Monorail officials aren't slowing down their effort to build the Green Line.

Contract talks continue with the Cascadia Monorail Co., which submitted the sole bid last month to build, operate and maintain the system for around $1.4 billion.

SMP Finance Director Jonathan Buchter said the agency is gearing up to sell $700 million to $800 million in monorail construction bonds in early November, even before the courts resolve the initiative's legality. Because the measure would not repeal the car-tab tax, the agency can pledge the tax proceeds to bond investors, said Buchter.

Even if the project were aborted today the agency would need to keep collecting the tax for about 12 months, and sell off its station properties, to pay existing debts of $73 million.

I-83 campaign manager Killian says most voters have probably chosen sides by now, with only 10 to 15 percent undecided. He considers those people pro-transit, and says the message to them will be that money for monorail would be better spent on Sound Transit light rail, or buses.

The pro-monorail side believes the swing voters are nervous that a small, vocal group can dismantle an ongoing transit project.

"Even if they aren't necessarily rabidly pro-monorail like some of us, there is a disgust that people would have to vote four times to get something built in this town," Laws said.

Chad Maglaque, a longtime monorail supporter, believes an important piece is missing from the debate: the real bid by Cascadia, which remains confidential.
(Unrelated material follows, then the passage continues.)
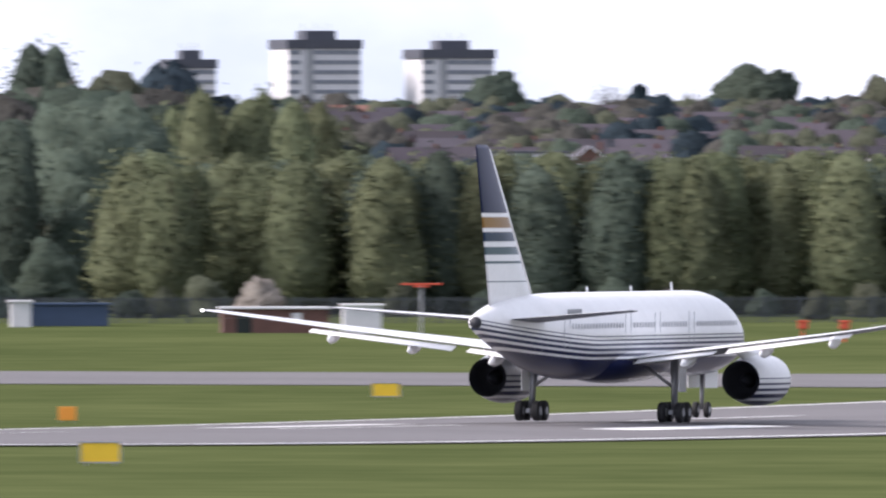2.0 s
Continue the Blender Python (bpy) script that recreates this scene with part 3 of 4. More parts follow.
def crown_surface(kind, rng, around, rings):
    """A lumpy crown: heights, breadths and relief at three sizes."""
    off = Vector(rng.uniform(-50, 50, 3))
    amp = {"poplar": (0.14, 0.17, 0.1), "conifer": (0.1, 0.18, 0.14)}.get(kind, (0.36, 0.26, 0.14))
    lean = rng.uniform(-0.5, 0.5, 2) * (0.2 if kind == "poplar" else 1.0)
    pts = []
    for i in range(rings):
        u = i / (rings - 1)
        w = crown_width(kind, u)
        for k in range(around):
            a = 2 * math.pi * (k + 0.5 * (i % 2)) / around
            p = Vector((math.cos(a) * w, math.sin(a) * w, 10 * u))
            q = Vector((p.x, p.y, p.z * (0.45 if kind == "poplar" else 1.0)))
            f = 1 + amp[0] * noise.noise(q * 0.27 + off) + amp[1] * noise.noise(q * 0.75 + off) + amp[2] * noise.noise(q * 1.9 + off)
            c = Vector((0, 0, p.z * 0.75 if kind in ("poplar", "conifer") else 3.6))
            p = c + (p - c) * f
            pts.append((p.x + lean[0] * u, p.y + lean[1] * u, max(p.z, -0.3)))
    pts = np.array(pts)
    top = pts[:, 2].max()
    pts[:, 2] *= 10 / top
    faces = []
    for i in range(rings - 1):
        for k in range(around):
            a, b = i * around + k, i * around + (k + 1) % around
            faces += [(a, b, b + around), (a, b + around, a + around)]
    faces = np.array(faces)
    flat = np.cross(pts[faces[:, 1]] - pts[faces[:, 0]], pts[faces[:, 2]] - pts[faces[:, 0]])
    nor = np.zeros_like(pts)
    for c in range(3):
        np.add.at(nor, faces[:, c], flat)
    nor /= np.linalg.norm(nor, axis=1, keepdims=True) + 1e-9
    return pts, faces, flat, nor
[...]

He said that unless SMP releases a compelling proposal within about a week, the agency is headed for trouble at the polls.

"No one is going to extend them the courtesy to proceed," Maglaque said. "We need to see this information."

State Rep. Ed Murray, D-Capitol Hill, said it's too early to form an opinion until the SMP's tentative deal with Cascadia is released, to prove the line either can or cannot be built on budget.

"Generally, I don't think once you vote on something you should revote on something. That applies to monorail and that applies to Sound Transit," said Murray.

But the monorail began as a populist cause, he said, so it's vulnerable to a populist backlash.